Hernando de Soto, a Peruvian economist who doesn't get much respect in Latin America, says that Third World countries need to get rid of corrupt governments and corrupt legal systems before they prosper.

Privatization in a corrupt system may be very problematic -- the former Soviet Union found it so. Selling industry to the highest briber rather than the highest bidder is not good for the country.

Brazil, I think, is a good case in point. The disparity between the lower classes and the upper classes is extremely large. Class hatred seems to be the order of the day. The poor want to take from the rich in the hope that it will make them richer. But even if you completely strip the rich of all wealth, there isn't enough to go around to make the poor much better off.

The alternative to borrowing from the IMF is to get private financing. Brazil isn't a very attractive investment for me, personally, not sure how other private investors feel but I suspect it's the same.

Ya'll do need labor unions, but ya'll also need capital. Ya'll also need real democracy, good education, honest governments, honest courts, honest cops, decent housing, a clean environment. The way to do it is to produce more than you consume.
JMHO.



To: elmatador who wrote (22751)8/26/2002 6:26:13 PM
From: Joe S Pack  Read Replies (2) | Respond to of 74559
 
Elmo,

I don't like all the side effects J6P's money does to
the receiving (begger ) countries. Given a chance I won't allow J6P country to mortgage all its moral values for the sack of WallStereet and big corporate crooks.
But at the same time I have less sympathy for all those idiots running other begger countries who brought them to this sorry state. You may argue that they were not fortunate to begin with, not educated well, poor etc. etc.
But if you analyse properly most of these countries are
run into ground not by the local uneducated poor souls but by
a group of power hungry/corrupt Western educated crooks.
So the blame is on both sides. Supply and demand applies well here too. Why create demand?

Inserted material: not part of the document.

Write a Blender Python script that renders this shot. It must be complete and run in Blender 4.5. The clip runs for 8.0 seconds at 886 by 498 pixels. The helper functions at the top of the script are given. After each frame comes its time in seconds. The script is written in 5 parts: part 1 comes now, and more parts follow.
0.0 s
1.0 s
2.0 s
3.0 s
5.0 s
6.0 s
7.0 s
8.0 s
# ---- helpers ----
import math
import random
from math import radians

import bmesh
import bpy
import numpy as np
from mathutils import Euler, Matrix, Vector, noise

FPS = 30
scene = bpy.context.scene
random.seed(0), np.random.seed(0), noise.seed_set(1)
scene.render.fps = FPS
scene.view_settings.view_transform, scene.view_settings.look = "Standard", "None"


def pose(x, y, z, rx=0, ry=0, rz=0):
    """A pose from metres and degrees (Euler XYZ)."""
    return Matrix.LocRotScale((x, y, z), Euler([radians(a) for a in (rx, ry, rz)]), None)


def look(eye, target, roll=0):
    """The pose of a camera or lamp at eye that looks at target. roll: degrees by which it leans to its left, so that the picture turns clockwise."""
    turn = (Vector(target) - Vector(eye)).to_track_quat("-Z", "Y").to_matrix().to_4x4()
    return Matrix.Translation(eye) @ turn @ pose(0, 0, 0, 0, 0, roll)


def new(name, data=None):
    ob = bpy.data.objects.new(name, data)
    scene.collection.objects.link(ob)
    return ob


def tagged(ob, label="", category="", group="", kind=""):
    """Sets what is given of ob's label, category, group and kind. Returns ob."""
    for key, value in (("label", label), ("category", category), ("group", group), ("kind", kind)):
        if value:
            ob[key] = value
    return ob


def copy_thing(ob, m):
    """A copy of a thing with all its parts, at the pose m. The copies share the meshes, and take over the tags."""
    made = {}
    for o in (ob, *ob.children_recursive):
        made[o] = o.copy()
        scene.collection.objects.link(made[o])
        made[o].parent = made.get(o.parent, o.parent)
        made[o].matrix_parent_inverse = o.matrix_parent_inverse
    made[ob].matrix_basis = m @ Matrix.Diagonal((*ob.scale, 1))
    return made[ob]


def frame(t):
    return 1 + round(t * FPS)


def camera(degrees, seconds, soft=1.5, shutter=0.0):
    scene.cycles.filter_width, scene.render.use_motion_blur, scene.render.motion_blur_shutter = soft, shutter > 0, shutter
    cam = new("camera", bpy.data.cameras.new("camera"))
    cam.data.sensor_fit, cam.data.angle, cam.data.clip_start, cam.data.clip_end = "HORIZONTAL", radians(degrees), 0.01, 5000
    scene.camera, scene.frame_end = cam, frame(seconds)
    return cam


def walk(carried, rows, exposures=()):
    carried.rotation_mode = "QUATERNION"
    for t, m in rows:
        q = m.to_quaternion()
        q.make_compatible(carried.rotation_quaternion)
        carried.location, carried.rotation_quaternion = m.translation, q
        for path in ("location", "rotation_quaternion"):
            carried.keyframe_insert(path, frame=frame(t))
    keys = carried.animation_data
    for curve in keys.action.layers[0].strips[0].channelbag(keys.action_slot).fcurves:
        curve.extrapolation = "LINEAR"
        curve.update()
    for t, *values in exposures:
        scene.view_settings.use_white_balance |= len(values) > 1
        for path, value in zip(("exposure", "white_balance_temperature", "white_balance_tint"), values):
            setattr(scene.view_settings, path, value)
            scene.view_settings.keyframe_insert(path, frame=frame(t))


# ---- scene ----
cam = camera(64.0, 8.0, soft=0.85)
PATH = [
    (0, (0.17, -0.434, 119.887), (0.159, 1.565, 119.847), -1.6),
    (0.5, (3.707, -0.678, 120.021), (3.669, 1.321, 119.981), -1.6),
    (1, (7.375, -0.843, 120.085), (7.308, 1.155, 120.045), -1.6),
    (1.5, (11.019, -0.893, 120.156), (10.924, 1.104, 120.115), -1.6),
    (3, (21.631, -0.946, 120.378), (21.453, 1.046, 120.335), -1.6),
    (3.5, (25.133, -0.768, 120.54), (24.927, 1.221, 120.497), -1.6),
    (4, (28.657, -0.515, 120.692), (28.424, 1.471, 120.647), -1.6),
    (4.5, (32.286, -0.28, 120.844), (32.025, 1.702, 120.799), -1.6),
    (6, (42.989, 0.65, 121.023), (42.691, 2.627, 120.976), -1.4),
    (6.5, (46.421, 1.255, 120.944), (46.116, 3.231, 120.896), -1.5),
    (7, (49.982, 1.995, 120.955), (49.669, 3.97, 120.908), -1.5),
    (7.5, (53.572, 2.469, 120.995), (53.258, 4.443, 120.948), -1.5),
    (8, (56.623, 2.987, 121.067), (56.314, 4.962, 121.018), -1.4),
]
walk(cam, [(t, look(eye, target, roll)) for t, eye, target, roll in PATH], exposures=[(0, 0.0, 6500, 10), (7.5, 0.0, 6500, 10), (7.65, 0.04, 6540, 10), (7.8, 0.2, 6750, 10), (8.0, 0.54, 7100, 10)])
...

What the money from J6P achieves. These effects include:

imposing austerity measures that force poor countries to slash spending on education, health and social programs;

encouraging privatization, which transfers public assets to wealthy elites and foreign investors and creates unemployment;

stifling local industries by making it hard for local people to get loans;

destroying the savings of poor people by causing devaluation of national currencies; and

forcing governments to remove trade barriers and dismantle their regulatory mechanisms, which results in:

lower wages for local workers, bankruptcy of local corporations, and layoffs

weakening of environmental standards for the sake of economic productivity, and subsequent pollution and destruction of the environment,

appalling working conditions and human rights abuses, and suppression of union organizing.

Is this something you should proud of?